2023-01-05

第一生命HD・渡辺光一郎会長「産業構造が大きく変わる今、リスキリング、リカレントなど産学で教育の見直しが必要」

渡邉光一郎・第一生命ホールディングス会長



雇用制度が変わる中で…


 ─ 今、日本でも従来の「メンバーシップ型」から「ジョブ型」に移行する企業が増えてきています。こうした雇用制度との関係は?

 渡邉 その意味で、日本型雇用システムに、もう少し柔軟性を持たせなければいけないと思います。柔軟性を持たせた雇用制度に変わると、円滑な労働移動を進めることが可能になるんです。

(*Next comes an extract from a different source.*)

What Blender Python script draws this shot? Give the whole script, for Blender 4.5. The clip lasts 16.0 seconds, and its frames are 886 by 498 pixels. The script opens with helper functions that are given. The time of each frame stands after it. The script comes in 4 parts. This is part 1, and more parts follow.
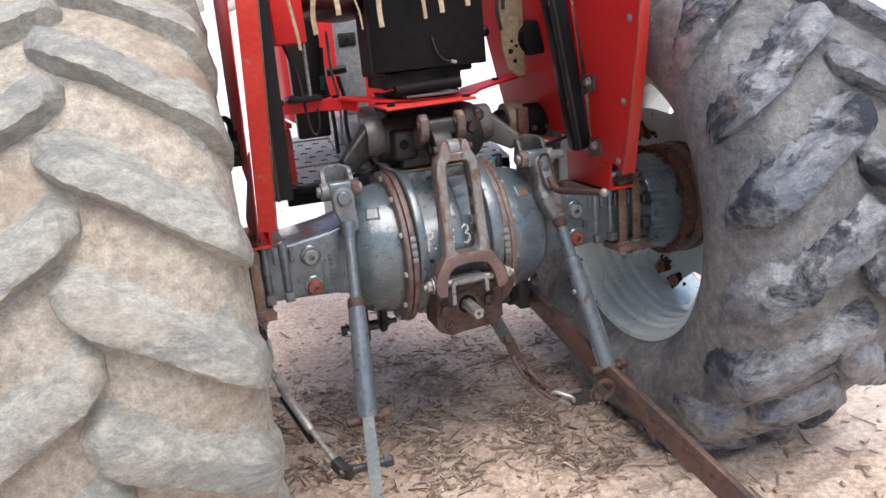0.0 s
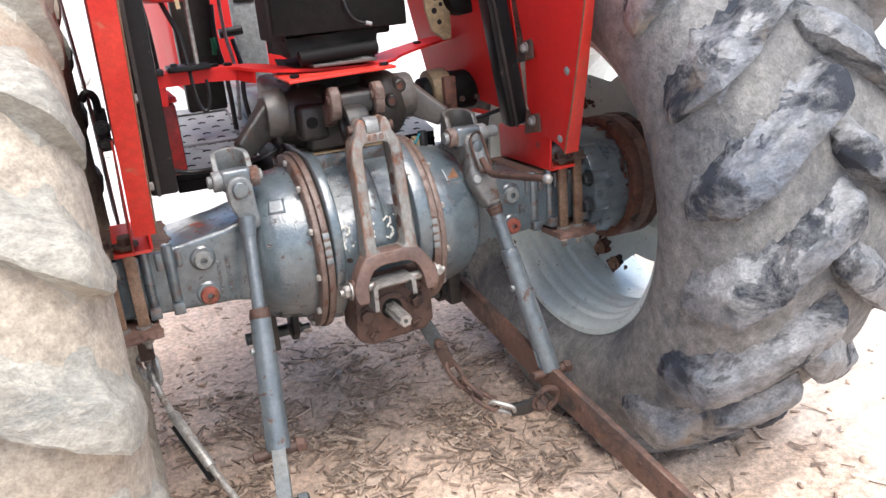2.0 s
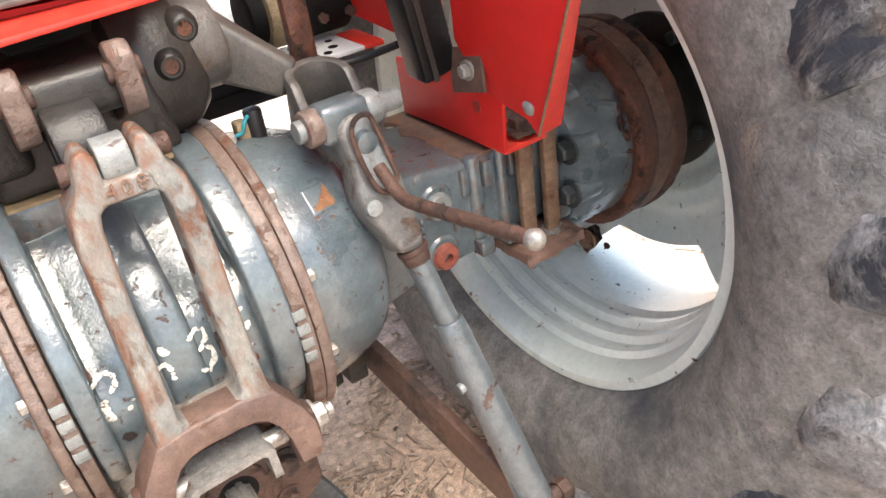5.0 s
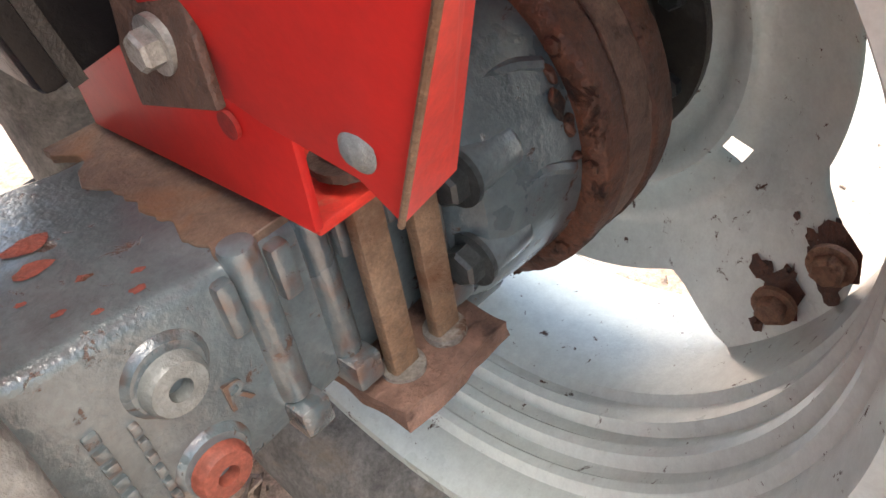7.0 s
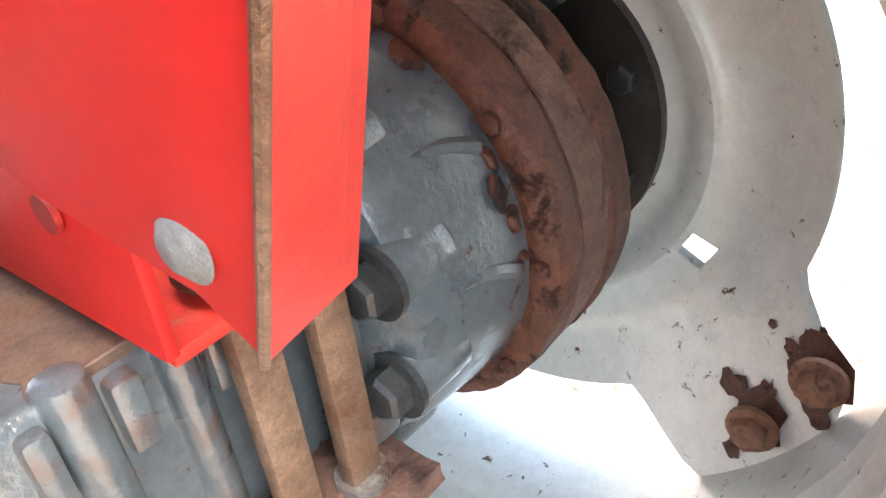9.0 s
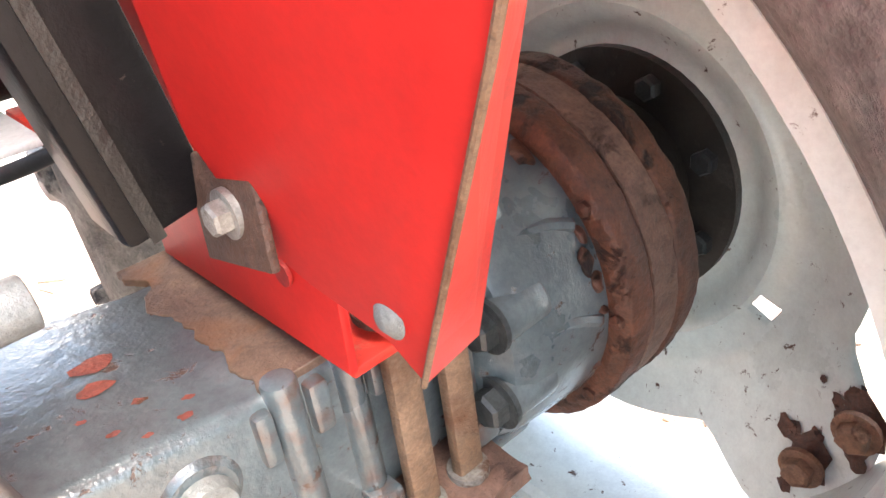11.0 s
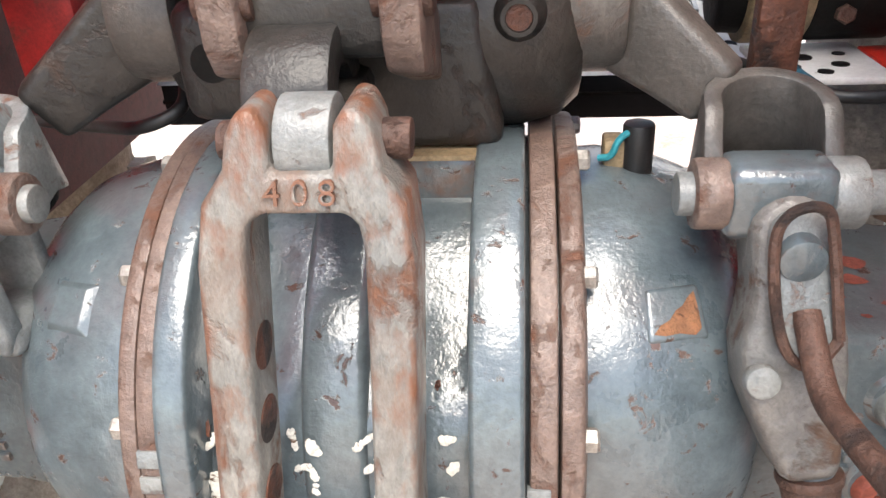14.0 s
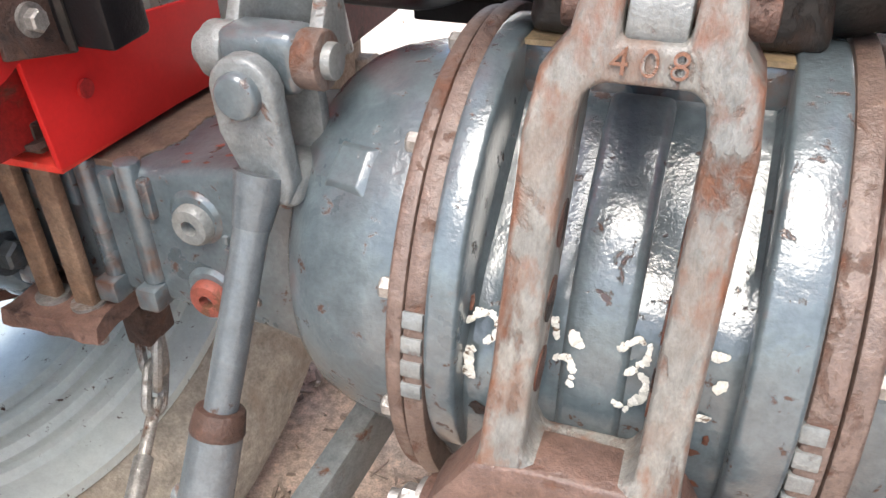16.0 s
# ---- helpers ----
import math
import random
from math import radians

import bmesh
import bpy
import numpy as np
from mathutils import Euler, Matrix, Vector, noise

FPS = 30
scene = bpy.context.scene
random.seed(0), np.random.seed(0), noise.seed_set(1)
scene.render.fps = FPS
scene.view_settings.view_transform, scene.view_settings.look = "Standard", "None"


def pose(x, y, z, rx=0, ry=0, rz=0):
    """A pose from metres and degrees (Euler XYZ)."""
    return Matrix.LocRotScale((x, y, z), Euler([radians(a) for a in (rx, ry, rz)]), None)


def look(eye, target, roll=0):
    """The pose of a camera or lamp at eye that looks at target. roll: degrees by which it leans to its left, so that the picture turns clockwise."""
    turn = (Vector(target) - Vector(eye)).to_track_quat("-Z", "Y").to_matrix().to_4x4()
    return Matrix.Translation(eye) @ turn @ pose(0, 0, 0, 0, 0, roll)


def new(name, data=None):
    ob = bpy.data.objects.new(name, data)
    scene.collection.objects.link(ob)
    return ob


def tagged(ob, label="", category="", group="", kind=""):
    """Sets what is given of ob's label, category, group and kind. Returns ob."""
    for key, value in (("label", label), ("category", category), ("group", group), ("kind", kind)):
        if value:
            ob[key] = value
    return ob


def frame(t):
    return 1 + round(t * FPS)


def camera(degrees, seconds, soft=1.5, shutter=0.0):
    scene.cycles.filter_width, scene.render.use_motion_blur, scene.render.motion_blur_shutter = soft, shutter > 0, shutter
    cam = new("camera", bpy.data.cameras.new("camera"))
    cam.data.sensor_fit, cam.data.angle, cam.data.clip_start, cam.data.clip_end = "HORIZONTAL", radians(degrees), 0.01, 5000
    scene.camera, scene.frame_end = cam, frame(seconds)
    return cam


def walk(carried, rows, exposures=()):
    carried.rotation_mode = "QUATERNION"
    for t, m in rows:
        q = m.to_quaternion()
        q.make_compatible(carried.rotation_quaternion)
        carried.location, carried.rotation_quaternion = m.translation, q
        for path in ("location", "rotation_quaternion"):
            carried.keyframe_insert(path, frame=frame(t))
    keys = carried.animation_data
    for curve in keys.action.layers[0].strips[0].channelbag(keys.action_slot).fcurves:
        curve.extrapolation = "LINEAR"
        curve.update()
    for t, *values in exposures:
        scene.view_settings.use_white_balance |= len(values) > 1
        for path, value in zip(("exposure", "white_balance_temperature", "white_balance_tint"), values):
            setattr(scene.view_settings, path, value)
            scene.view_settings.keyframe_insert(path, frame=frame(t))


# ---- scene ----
# stops over time
EXPOSURE = [(0.0, 0.72, 6330), (1.5, 1.02, 6380), (2.5, 1.4, 6650), (3.7, 1.62, 6900), (6.0, 1.78, 7300), (6.5, 1.78, 7300), (7.5, 1.82, 7300), (8.0, 2.43, 7200), (10.5, 2.78, 7100), (11.5, 2.58, 7200), (12.5, 2.08, 7050), (13.5, 1.75, 6950), (14.5, 1.48, 6800), (16.0, 1.49, 6720)]
cam = camera(60.5, 16.0)
PATH = [
    (0, (-0.645, -2.116, 1.294), (-0.076, -0.274, 0.761), -5.5),
    (0.5, (-0.626, -2.112, 1.293), (-0.093, -0.28, 0.692), -6.3),
    (1, (-0.61, -2.09, 1.282), (-0.026, -0.287, 0.643), -7.1),
    (1.5, (-0.579, -1.979, 1.293), (0.09, -0.208, 0.647), -6.4),
    (2, (-0.545, -1.827, 1.301), (0.199, -0.091, 0.644), -5.1),
    (2.5, (-0.518, -1.714, 1.317), (0.287, -0.016, 0.631), -6.1),
    (3, (-0.447, -1.602, 1.33), (0.281, 0.125, 0.632), -6.8),
    (3.5, (-0.321, -1.461, 1.345), (0.365, 0.275, 0.625), -7.3),
    (3.7, (-0.283, -1.403, 1.332), (0.415, 0.308, 0.567), -6.8),
    (5.8, (0.104, -0.663, 1.222), (1.007, 0.674, 0.04), -10.6),
    (6, (0.167, -0.605, 1.196), (1.048, 0.724, -0.011), -11.5),
    (6.5, (0.252, -0.516, 1.141), (1.154, 0.799, -0.066), -10.8),
    (7, (0.321, -0.456, 1.073), (1.347, 0.703, -0.194), -10.5),
    (7.5, (0.361, -0.423, 1.032), (1.533, 0.72, -0.116), -7.0),
    (8, (0.387, -0.399, 1.018), (1.652, 0.791, 0.026), -7.4),
    (8.2, (0.396, -0.395, 1.009), (1.676, 0.765, 0.0), -7.8),
    (10.3, (0.396, -0.424, 1.022), (1.61, 0.701, -0.101), -6.4),
    (10.5, (0.372, -0.445, 1.058), (1.553, 0.739, -0.039), -7.4),
    (11, (0.319, -0.481, 1.115), (1.404, 0.862, 0.105), -8.1),
    (11.5, (0.303, -0.564, 1.137), (1.218, 0.871, 0.086), -6.6),
    (12, (0.266, -0.581, 1.168), (0.941, 1.039, 0.209), -7.1),
    (12.5, (0.244, -0.568, 1.178), (0.666, 1.149, 0.243), -4.8),
    (13, (0.219, -0.567, 1.171), (0.419, 1.183, 0.223), -4.9),
    (13.5, (0.165, -0.581, 1.164), (0.142, 1.186, 0.226), -4.2),
    (14, (0.117, -0.578, 1.156), (-0.094, 1.154, 0.18), -3.4),
    (14.5, (0.091, -0.587, 1.149), (-0.285, 1.084, 0.117), -2.6),
    (15, (0.072, -0.599, 1.133), (-0.364, 1.028, 0.054), -1.2),
    (15.5, (0.052, -0.602, 1.121), (-0.45, 0.99, 0.019), -1.0),
    (16, (0.029, -0.603, 1.123), (-0.553, 0.964, 0.026), -1.3),
]
walk(cam, [(t, look(eye, target, roll)) for t, eye, target, roll in PATH], [(t, e, k, 9) for t, e, k in EXPOSURE])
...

この新しい産業構造への円滑な移動を実現する時には、どうしても「ジョブ型雇用」の要素を入れていく必要があるのだと思います。

 グローバル化した企業は、役員層などから「ジョブディスクリプション」(職務記述書)を導入し、職務を明文化し始めています。

 しかし、現段階の日本の雇用制度を前提とした場合、新入社員までジョブ型にできるかというと、やらない方がいいと思います。若年失業者が増えるだけです。国内の若年層の要素と、グローバル要素を分けるという考え方が、現実に出てきています。

 欧州などは、社会構造がジョブ型となっているのですが、日本は、まずは雇用制度の見直しと合わせた段階論を取る必要があります。

 ─ 一律にジョブ型にするのではなく、自らの状況に合わせた導入が必要だと。

 渡邉 ですから、そうした企業は「メンバーシップ型」とも「ジョブ型」とも言わず、「自社型雇用システム」という言い方をしています。日本は、それぞれのグローバル化の深度によって、メンバーシップ型とジョブ型を組み合わせる「自社型雇用システム」で行こうじゃないかというのが、経団連の整理です。

 ─ 自社の判断でハイブリッド型にしていくことも大事だということですね。

 渡邉 ええ。ただ、この時にはコアの人材ゾーンの部分にはジョブ型を入れるべきだとも考えています。そしてそこにリスキリングやリカレントを導入していく。そうすると、その構造が全体で回るようになります。

 政府は、こうした動きが産学で起きるようなリカレントの支援、大学の構造が変わるような支援をする必要があります。

 それをリカレントと呼ぶかは別ですが、欧米の大学には、社会人がどんどん入っています。今の日本では、どうしても18歳の人達が行くイメージですが、リカレントが進んでいけば、大学はもっと社会に開かれた存在になるべきなんです。欧米の大学は、社会に開かれた存在になっています。今、日本の大学も、ようやく、その方向に動き出しました。

 ─ 長くメンバーシップ型が定着してきた日本にジョブ型が入ってきているわけですが、雇用の流動性が高まる中での企業と個人の関係をどう考えますか。

 渡邉 大事になるのはエンゲージメント(良好な関係)の強化です。企業の外に人材が出て行ってしまうから教育しないという考え方ではなく、社会全体で教育をしなければいけないということです。

 仮に企業の外に出て行ったとしても、また戻ってくるなど、循環すればいいのだと思います。

 ある経営者の方が、経団連の会議で「当社は『いずれ戻ってこい』といって、喜んで送り出すけれども、そうすると本当に戻ってくるんです」という話をされていました。

 そうした柔軟な姿勢の企業であれば、当然いい人材が集まってきます。グローバル競争をする企業の経営者には、こうしたセンスが求められます。給与を上げることや、社内の教育制度の充実も必要です。

 エンゲージメントを高める経営をすれば、送り出した後でも、その経営に憧れる優秀な人材が集まります。こうした好循環を作り出すことが、これからの企業に求められていると思います。